Second day on our short trip to Fakarava

What a great days sail, couole of rain squalls overnight but nothing too much, then today its been champagne sailing, ie a beam reach with good winds. For those not of a sailing nature, a beam reach is most yachts fastest point of sail, with the true wind just behind 90 degrees from the bow and the appernt wind at 90 degrees from the bow. Now thats probably confused everyone even more. Its all physics folks. Anyway very pleasant.

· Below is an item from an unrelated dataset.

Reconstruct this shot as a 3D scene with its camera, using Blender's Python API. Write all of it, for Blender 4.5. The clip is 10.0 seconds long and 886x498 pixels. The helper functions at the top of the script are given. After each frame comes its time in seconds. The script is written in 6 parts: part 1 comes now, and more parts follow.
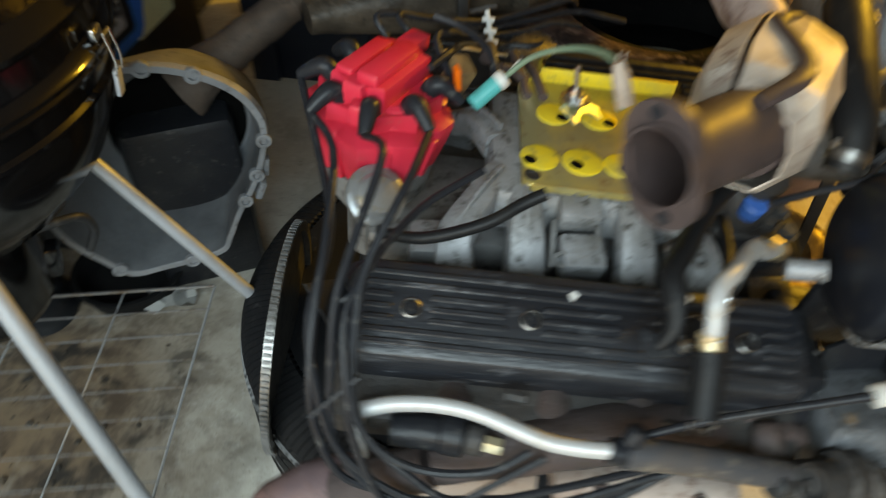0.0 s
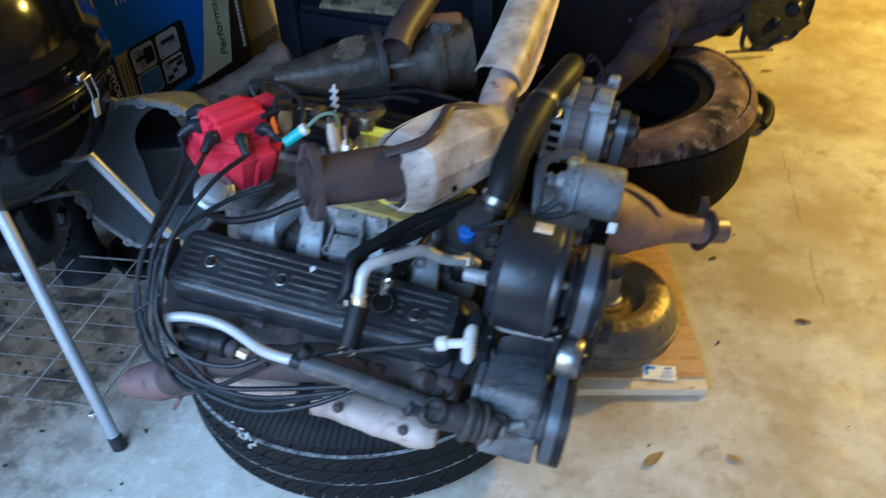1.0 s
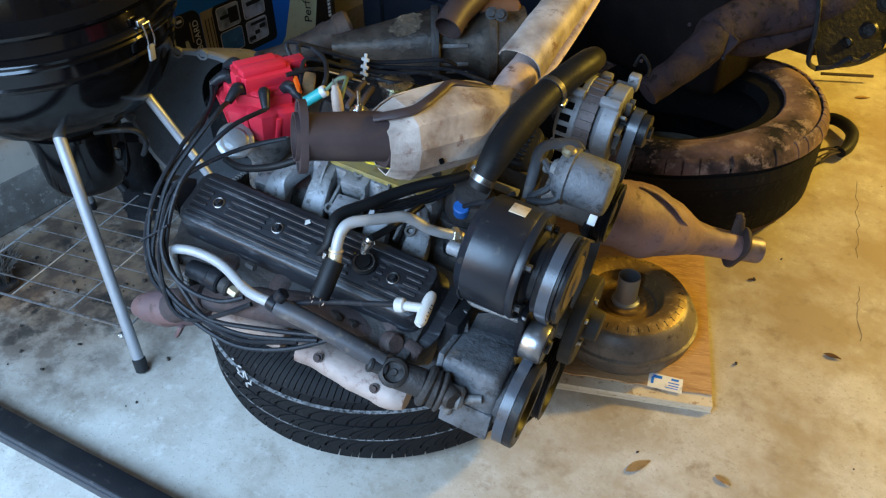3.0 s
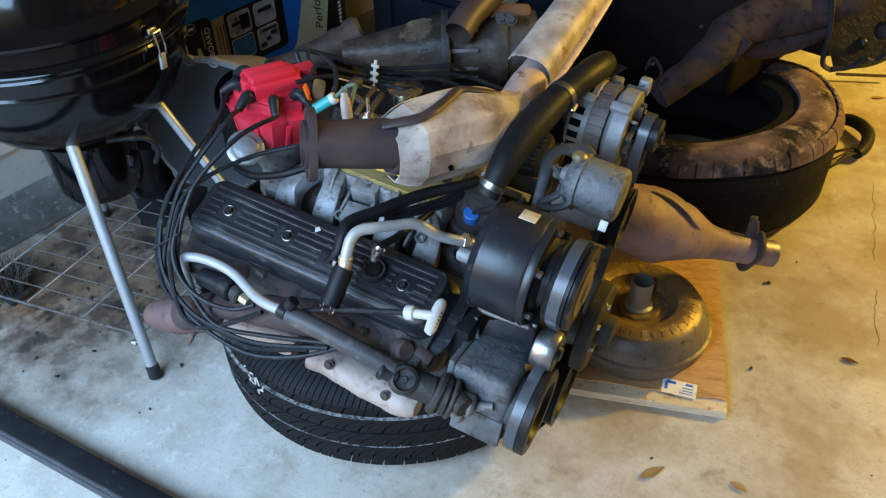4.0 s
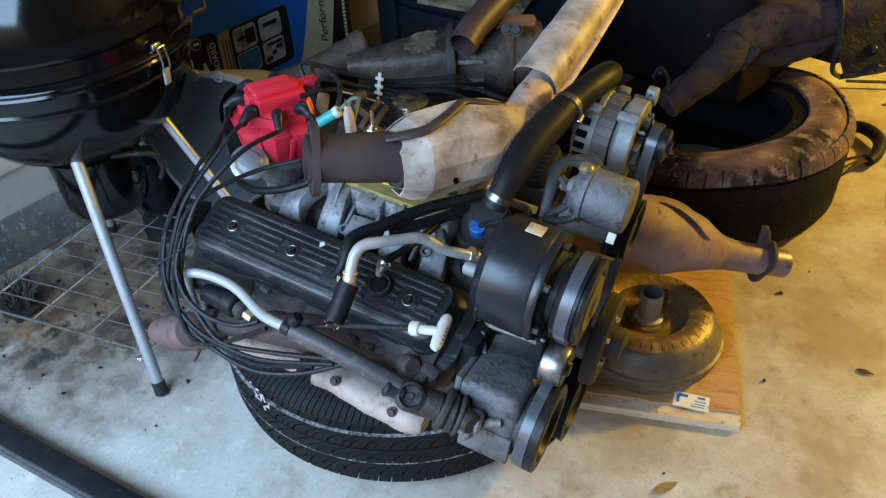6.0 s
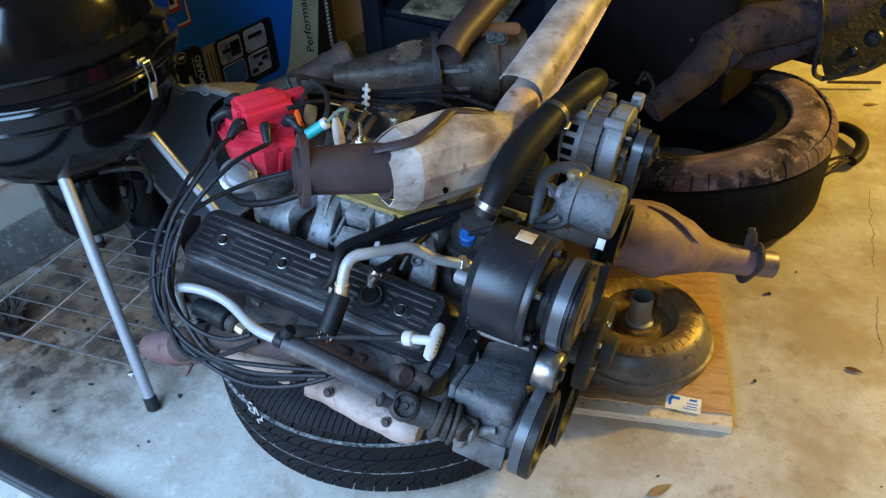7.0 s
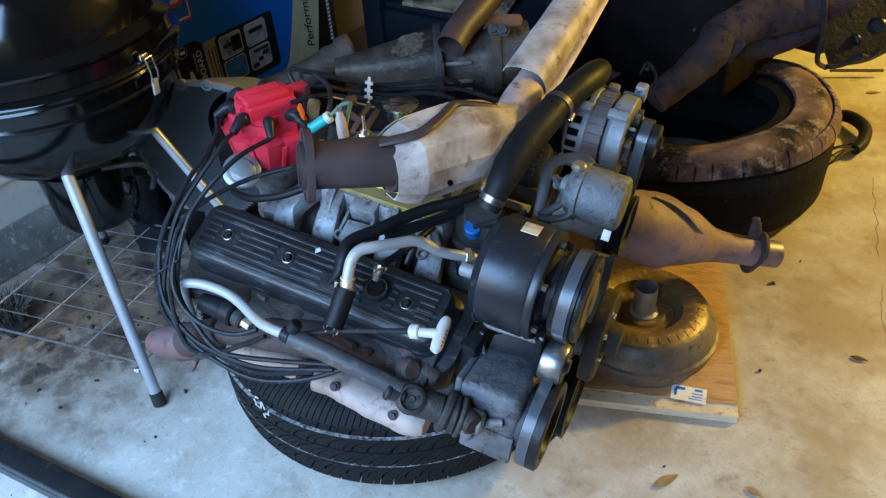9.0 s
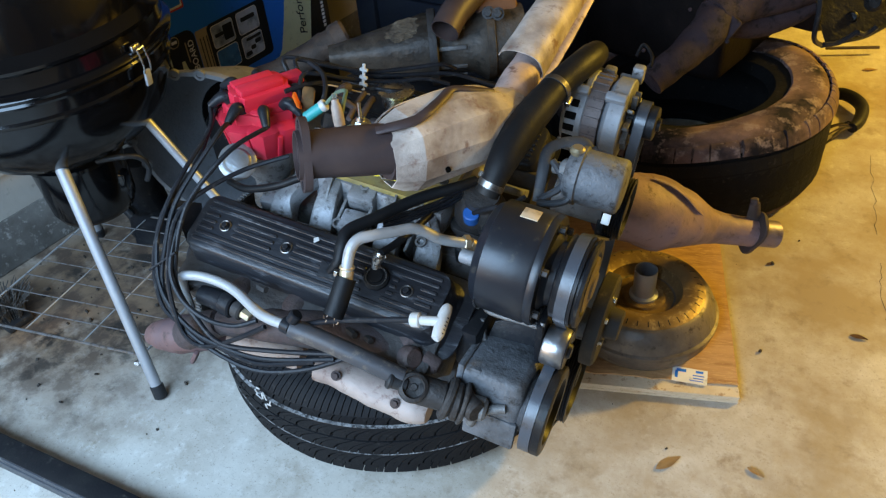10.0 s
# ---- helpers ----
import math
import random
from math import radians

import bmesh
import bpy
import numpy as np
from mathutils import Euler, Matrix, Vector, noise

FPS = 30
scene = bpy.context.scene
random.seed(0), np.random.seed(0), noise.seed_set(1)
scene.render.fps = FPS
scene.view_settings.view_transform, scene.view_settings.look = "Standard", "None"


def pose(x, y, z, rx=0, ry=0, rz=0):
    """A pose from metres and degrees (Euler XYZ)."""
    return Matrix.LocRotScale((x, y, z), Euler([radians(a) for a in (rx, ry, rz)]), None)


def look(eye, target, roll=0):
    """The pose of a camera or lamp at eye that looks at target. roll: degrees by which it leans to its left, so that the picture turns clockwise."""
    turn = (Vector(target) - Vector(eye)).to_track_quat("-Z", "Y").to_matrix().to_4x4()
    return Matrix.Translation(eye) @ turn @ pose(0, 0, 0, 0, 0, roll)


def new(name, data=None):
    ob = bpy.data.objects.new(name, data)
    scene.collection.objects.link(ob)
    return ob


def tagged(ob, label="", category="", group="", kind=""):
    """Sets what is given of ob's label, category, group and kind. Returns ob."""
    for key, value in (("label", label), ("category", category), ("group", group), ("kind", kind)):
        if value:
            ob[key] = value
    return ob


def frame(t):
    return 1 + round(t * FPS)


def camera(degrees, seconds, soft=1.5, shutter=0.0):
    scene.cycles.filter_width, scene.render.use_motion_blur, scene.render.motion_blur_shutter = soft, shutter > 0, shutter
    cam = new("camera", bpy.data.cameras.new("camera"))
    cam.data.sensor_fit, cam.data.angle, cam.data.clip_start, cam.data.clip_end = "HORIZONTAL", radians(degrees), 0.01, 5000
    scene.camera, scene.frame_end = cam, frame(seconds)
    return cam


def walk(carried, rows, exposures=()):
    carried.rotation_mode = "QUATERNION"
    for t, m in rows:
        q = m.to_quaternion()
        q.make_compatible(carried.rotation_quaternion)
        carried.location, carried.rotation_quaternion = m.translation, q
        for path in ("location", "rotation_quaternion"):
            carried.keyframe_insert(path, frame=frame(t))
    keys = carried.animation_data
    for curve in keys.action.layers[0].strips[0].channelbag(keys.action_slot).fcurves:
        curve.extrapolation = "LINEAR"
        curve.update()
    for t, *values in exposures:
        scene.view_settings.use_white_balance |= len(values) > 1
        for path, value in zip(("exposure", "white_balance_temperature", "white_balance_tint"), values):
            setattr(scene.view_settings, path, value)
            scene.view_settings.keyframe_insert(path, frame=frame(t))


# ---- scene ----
cam = camera(59.8, 10.0, soft=1.25, shutter=0.6)
PATH = [
    (0, (0.388, 0.29, 1.15), (0.074, 1.697, -0.237), -1.1),
    (0.2, (0.542, 0.255, 1.228), (0.033, 1.607, -0.155), -2.4),
    (0.5, (0.755, 0.183, 1.29), (0.094, 1.507, -0.055), -4.1),
    (1, (0.992, 0.1, 1.357), (0.301, 1.484, 0.09), -2.6),
    (1.5, (1.133, 0.146, 1.367), (0.295, 1.525, 0.186), 0.5),
    (2, (1.162, 0.149, 1.358), (0.253, 1.456, 0.148), 0.1),
    (2.5, (1.176, 0.148, 1.348), (0.267, 1.4, 0.081), -0.6),
    (4, (1.179, 0.159, 1.351), (0.229, 1.381, 0.084), -2.2),
    (4.5, (1.175, 0.165, 1.351), (0.208, 1.382, 0.092), -2.4),
    (5, (1.175, 0.167, 1.348), (0.195, 1.381, 0.097), -2.6),
    (6.5, (1.173, 0.177, 1.344), (0.201, 1.41, 0.105), -3.6),
    (7, (1.172, 0.172, 1.35), (0.211, 1.421, 0.118), -3.8),
    (7.5, (1.173, 0.174, 1.351), (0.221, 1.436, 0.125), -4.0),
    (8, (1.173, 0.172, 1.353), (0.222, 1.434, 0.128), -4.1),
    (8.5, (1.172, 0.17, 1.354), (0.219, 1.426, 0.124), -4.2),
    (9, (1.167, 0.169, 1.35), (0.209, 1.406, 0.104), -4.5),
    (9.5, (1.164, 0.172, 1.349), (0.207, 1.394, 0.088), -4.9),
    (10, (1.16, 0.172, 1.348), (0.221, 1.393, 0.073), -5.5),
]
walk(cam, [(t, look(eye, target, roll)) for t, eye, target, roll in PATH],
     exposures=[(0.0, -0.15, 13000, 10), (0.5, -0.08, 8500, 10), (1.0, -0.05, 6250, 10), (1.5, -0.02, 5600, 10), (2.0, -0.02, 5700, 10), (2.5, 0.0, 6450, 10),
                (4.0, 0.0, 7250, 10), (5.0, 0.0, 7450, 10), (6.5, 0.0, 7450, 10), (7.0, -0.02, 6500, 10), (7.5, -0.05, 6250, 10), (8.5, -0.05, 6150, 10), (9.0, -0.03, 6350, 10),
                (9.5, 0.0, 7450, 10), (10.0, 0.0, 7600, 10)])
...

The wind has died a bit overnight so we will make less speed towards our destiniation, but as long as we arrive in daylight thats fine. We need to be at the pass into the lagoon at slack water, ie when the tide is not going in or out, as otherwise it can be really hard work, with maybe a standing wave caused by the rush of water out of the lagoon. How does the water get in there you ask, its due to waves breaking on the reefs and going in, and thus has to get out somehow and the deepest exit is the pass we want to get in through. Another reason to get there in daylight is to be able to see and avoid the coral growths which are within the lagoon, there is a marked channel but if you stray from it you will hit coral, which isn't good for the boat!

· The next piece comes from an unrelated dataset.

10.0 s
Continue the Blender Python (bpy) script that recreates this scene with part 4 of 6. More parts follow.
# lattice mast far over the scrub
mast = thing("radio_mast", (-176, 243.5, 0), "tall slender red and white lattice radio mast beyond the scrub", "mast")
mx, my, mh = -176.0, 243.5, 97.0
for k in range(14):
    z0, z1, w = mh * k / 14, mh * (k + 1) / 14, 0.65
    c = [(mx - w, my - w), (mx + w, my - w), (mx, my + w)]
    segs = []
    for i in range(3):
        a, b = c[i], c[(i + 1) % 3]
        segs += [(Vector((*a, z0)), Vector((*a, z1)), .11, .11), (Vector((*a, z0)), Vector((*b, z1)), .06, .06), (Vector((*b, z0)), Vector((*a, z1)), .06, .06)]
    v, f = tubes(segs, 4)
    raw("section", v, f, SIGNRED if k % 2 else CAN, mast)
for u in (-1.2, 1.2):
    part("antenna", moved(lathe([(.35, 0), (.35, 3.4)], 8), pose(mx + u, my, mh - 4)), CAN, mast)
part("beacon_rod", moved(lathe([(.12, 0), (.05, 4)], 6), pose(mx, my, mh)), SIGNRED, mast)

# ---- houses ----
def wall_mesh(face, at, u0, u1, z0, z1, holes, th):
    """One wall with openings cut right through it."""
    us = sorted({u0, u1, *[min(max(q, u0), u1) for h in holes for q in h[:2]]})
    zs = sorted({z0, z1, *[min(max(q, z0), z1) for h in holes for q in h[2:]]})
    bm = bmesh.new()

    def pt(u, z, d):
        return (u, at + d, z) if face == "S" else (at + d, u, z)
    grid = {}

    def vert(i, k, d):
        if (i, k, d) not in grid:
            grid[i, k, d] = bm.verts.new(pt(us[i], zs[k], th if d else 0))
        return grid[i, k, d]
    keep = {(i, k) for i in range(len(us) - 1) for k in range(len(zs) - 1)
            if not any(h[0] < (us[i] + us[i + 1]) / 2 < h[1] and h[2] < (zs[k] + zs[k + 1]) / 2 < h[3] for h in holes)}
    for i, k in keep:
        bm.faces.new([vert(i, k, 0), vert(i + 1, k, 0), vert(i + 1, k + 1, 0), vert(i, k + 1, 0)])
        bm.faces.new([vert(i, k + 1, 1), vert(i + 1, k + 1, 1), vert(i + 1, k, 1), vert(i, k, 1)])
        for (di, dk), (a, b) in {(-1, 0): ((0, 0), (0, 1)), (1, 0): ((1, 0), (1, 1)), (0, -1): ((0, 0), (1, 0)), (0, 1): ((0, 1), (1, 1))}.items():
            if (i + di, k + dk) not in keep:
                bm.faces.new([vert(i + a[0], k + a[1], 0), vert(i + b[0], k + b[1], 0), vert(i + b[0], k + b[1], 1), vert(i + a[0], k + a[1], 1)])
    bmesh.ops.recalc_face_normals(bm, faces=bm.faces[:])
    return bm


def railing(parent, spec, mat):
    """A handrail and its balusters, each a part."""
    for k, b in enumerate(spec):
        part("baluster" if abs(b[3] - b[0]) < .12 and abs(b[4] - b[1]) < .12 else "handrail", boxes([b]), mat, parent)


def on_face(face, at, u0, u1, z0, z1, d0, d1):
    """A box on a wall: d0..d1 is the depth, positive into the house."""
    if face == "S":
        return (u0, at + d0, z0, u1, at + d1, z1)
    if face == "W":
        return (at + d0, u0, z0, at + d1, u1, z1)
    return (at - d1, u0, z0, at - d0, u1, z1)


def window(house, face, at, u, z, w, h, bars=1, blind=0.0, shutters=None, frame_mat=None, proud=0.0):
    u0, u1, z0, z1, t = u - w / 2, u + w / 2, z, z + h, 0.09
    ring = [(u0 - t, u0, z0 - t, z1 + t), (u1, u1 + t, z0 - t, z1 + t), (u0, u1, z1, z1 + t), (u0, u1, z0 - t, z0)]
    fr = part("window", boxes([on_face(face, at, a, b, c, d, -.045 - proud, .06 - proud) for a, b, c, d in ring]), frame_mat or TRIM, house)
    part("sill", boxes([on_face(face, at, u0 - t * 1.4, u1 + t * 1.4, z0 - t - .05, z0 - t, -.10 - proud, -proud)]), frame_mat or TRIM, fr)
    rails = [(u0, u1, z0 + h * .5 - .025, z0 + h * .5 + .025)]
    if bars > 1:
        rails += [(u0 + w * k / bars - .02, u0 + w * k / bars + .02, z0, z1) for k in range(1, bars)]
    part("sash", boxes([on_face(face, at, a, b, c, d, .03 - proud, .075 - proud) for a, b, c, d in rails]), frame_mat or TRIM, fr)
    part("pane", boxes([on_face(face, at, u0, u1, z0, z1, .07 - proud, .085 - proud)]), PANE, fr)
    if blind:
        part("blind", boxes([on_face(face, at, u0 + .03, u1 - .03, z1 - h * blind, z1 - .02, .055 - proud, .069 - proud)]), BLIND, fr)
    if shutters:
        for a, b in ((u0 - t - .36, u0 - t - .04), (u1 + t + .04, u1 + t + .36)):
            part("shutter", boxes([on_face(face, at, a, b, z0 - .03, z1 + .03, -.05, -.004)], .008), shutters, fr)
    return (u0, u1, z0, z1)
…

Anyway expecting the wind to be less until we get in so may have to motor the last few miles, hope not.
Its great but strange being out here, our only communication is via this Iridium system, where the band width is 6 kbs, this compares to the average UK home of 8 mbs, and often 50 mbs, ie from 1333 to 8333 times faster than we can get, so only emails work, anything else takes too long and costs too much. Our other communication is via our SSB radio where we can contact people thousands of miles away, old tech now but free to use and can be effective.  However due to this it means we ave no news of the world, facebook etc, so no bad thing really.
I also thought today, how surreal it is to be hundreds of miles from anyone or thing in a big ocean, which is very sporadically populated. Most of the island we visit I and I suspecxt most of you will never have heard of, and to find them on in an atlas or on google earth only shows them up as a spec on the page, maybe a bit of dust. Mkaes you realise what people like Cook etc did when they went exploring with minimal data and kit to see where they were, ie sextants etc, very brave people.